Sabha resident Ahmed showed IRIN the location of several huge warehouses where he claimed migrants, especially women, were kept. At night, he said, the warehouses became ‘dens of inequity,’ where alcohol and prostitutes were available, and music blasted out across the town. “One tribe runs that area and no one from any other tribe can enter,” Ahmed said. ”Even the army cannot go there.”
Lawless and powerless
Sabha is one of Libya’s most lawless towns, where deep-running tribal divisions mean large parts of the city are inaccessible to residents, depending on their tribal background. “Nobody controls Sabha and no one feels safe here,” said Ahmed. “The Third Force [a ‘peacekeeping’ force from Libya’s third city of Misrata] say they are in control, but they actually only control one neighbourhood.”

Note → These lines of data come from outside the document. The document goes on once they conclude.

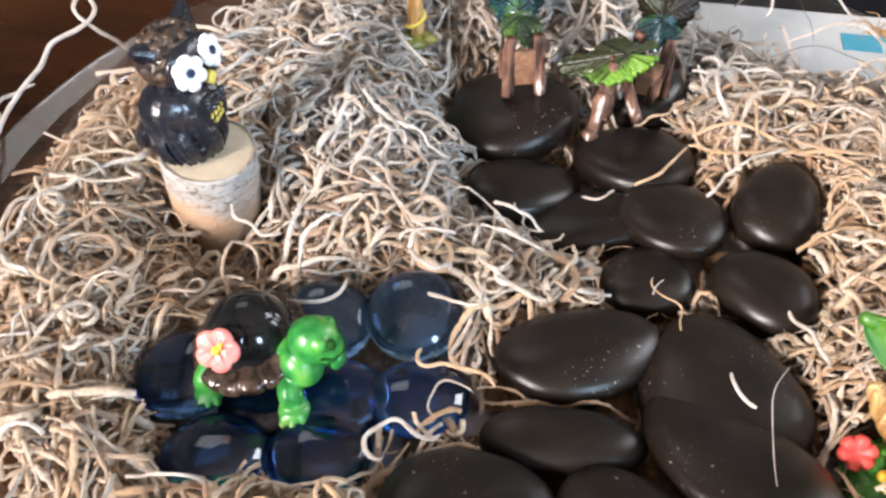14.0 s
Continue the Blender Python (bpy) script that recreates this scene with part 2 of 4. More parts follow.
M_LEAFLIGHT = mat("bright_leaf_glaze", (0.16, 0.36, 0.03), 0.25, Coat_Weight=0.4)
c = ramp(M_LEAFLIGHT, noise_tex(M_LEAFLIGHT, 130, 3), [(0.40, (0.010, 0.024, 0.012)), (0.54, (0.026, 0.056, 0.014)), (0.68, (0.10, 0.20, 0.025))])
paint(M_LEAFLIGHT, c)
M_TABLELEAF = mat("two_tone_leaf_glaze", (0.1, 0.2, 0.03), 0.40, Specular_IOR_Level=0.4)
tn, tl, tb = nodes(M_TABLELEAF)
t_co, t_sep, t_lin, t_add = tn.new("ShaderNodeTexCoord"), tn.new("ShaderNodeSeparateXYZ"), tn.new("ShaderNodeMath"), tn.new("ShaderNodeMath")
t_lin.operation, t_lin.inputs[1].default_value, t_lin.inputs[2].default_value = "MULTIPLY_ADD", 75.0, 0.0
t_add.operation = "ADD"
tl.new(t_co.outputs["Object"], t_sep.inputs[0])
tl.new(t_sep.outputs["Y"], t_lin.inputs[0])
tl.new(t_lin.outputs[0], t_add.inputs[0])
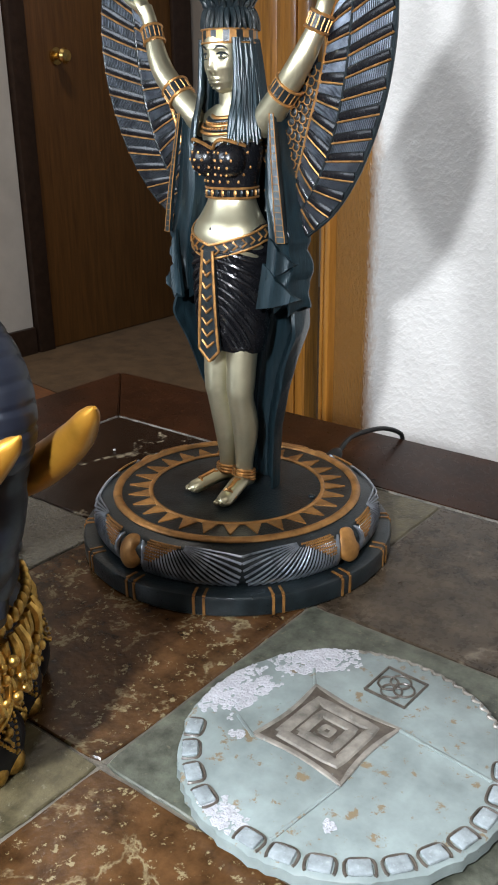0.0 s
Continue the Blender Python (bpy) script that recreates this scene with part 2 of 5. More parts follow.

Frustrated security officials admit that undocumented migrants are the least of their problems. “The crime rate here is not 100 percent, it is 150 percent,” said a senior police officer in Sabha, who spoke to IRIN on condition of anonymity.
“Even to leave the house wearing a police or military uniform puts you in immediate danger,” he explained, adding that for the last two years he has slept in a different place every night, to avoid being killed.
Underfunded, ill-equipped and with staff too afraid to work, the local Department for Combatting Illegal Immigration has not functioned properly for several years. Sabha’s migrant detention centre, eight kilometres outside the town, stands empty, only reachable with a heavily-armed escort.
The police officer said controlling the people-smuggling operations in Sabha was impossible. “Even the migrants know we are powerless,” he said. “Before, when they saw us, they ran away. But now they just stand there and stare at us.”